The smallest such set is provably $\omega$, which is why we often thing about the Axiom of Infinity as simply stating "$\omega$ exists". But that is not what it says. The question you link asked why can't we instead postulate something like $\Bbb R$ exists, and the answer is that the property of being inductive is simple, whereas the property of being $\Bbb R$ is not even part of the language of set theory, and while we can formalise a canonical copy of $\Bbb R$, it requires a lot more than stating the existence of inductive sets.

Answer 2

I do not think that the first set is considered the simplest solution set that witnesses the axiom of infinity. There are set theory books that use the second set to witness the axiom (e.g. Moschovakis' book "Notes on Set Theory"). It does not really matter, which set you choose though...

The main practical difference between the two sets is that the first one is transitive. It is therefore the smallest infinite ordinal, a fact that has its own practical significance.

Answer 3

The simplest infinite set in structure is definitely the set of all Zermelo naturals, i.e. the set of all iterated singletons of the empty set. The set of all Von Neumann naturals is not the simplest in structure, but if one requires a definition of the ordinals that suits many of them being infinite, then its here were Von Neumann's would trip in.

Its funny to see that even for that purpose Von Neumman ordinals are still not the simplest in structure! The simplest would be sets iteratively formed by starting from the empty set then applying the singleton operator at successive stages; and at limit stages taking the set of all sets formed at prior stages.

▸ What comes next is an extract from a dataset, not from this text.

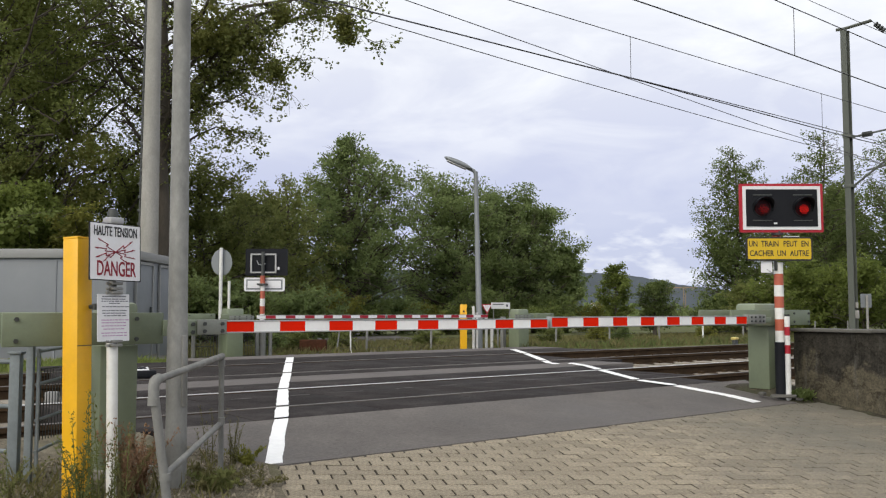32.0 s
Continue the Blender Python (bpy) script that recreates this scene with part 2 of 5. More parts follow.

What really von Neumann's enjoy is having the SIMPLEST definition of the strict smaller than relation $<$ on ordinals, which is the most important relation about ordinals. This would be set membership itself on ordinals! By comparison, with the other approach, this would be defined as: .. is an element of the transitive closure of.., which is more complex.

Its easier to also well order ordinals horitzontally (i.e., using Von Neumann's) than just doing it vertically (like the above recursively formed ones)

Of course at the finite level, its easier to define the relation successor $\mathcal S$ using the iterative singletons method, since it would be simply $\in$ on ordinals, and $\mathcal S$ is indeed the pivotal relation at that level, but that advantage stops on the shores of the first transfinite ordinal $\omega$.

Using the infinite kind of iterative singleton formation depicted above, then the relation $\in$ on ordinals would define the following relation on ordinals $$ y=\mathcal S(x) \lor [y \text{ is a limit } \land x < y]$$

The point is that this relation doesn't seem to be pivotal in thinking about ordinals, not at any rate comparable to the relation $<$.

Von Neumann's being transitive is not the basic merit of them, we can have a definition of ordinals that makes them transitive and yet they are not the von Neumann's, for example take ordinals defined recursively starting from the empty set, then we define successors of limit stages (Zero included) by the union of the limit stage and the singleton of it, then we define successor stages of successor stages as: $$\mathcal S(x)= x \cup \{\{max(x)\}\}$$, and take the union of all prior ordinals at limit stages.

This is less in structure than the von Neumann's, the ordinals defined are transitive, we can define $\leq$ relation on ordinals in a nice manner as the $\subseteq$ relation on ordinals, of course $<$ on ordinals would be defined after proper subset relation on ordinals, however this is more complex than defineing $<$ as simply $\in$ on ordinals.

So the balance goes to Von Neumann's at the infinite realm!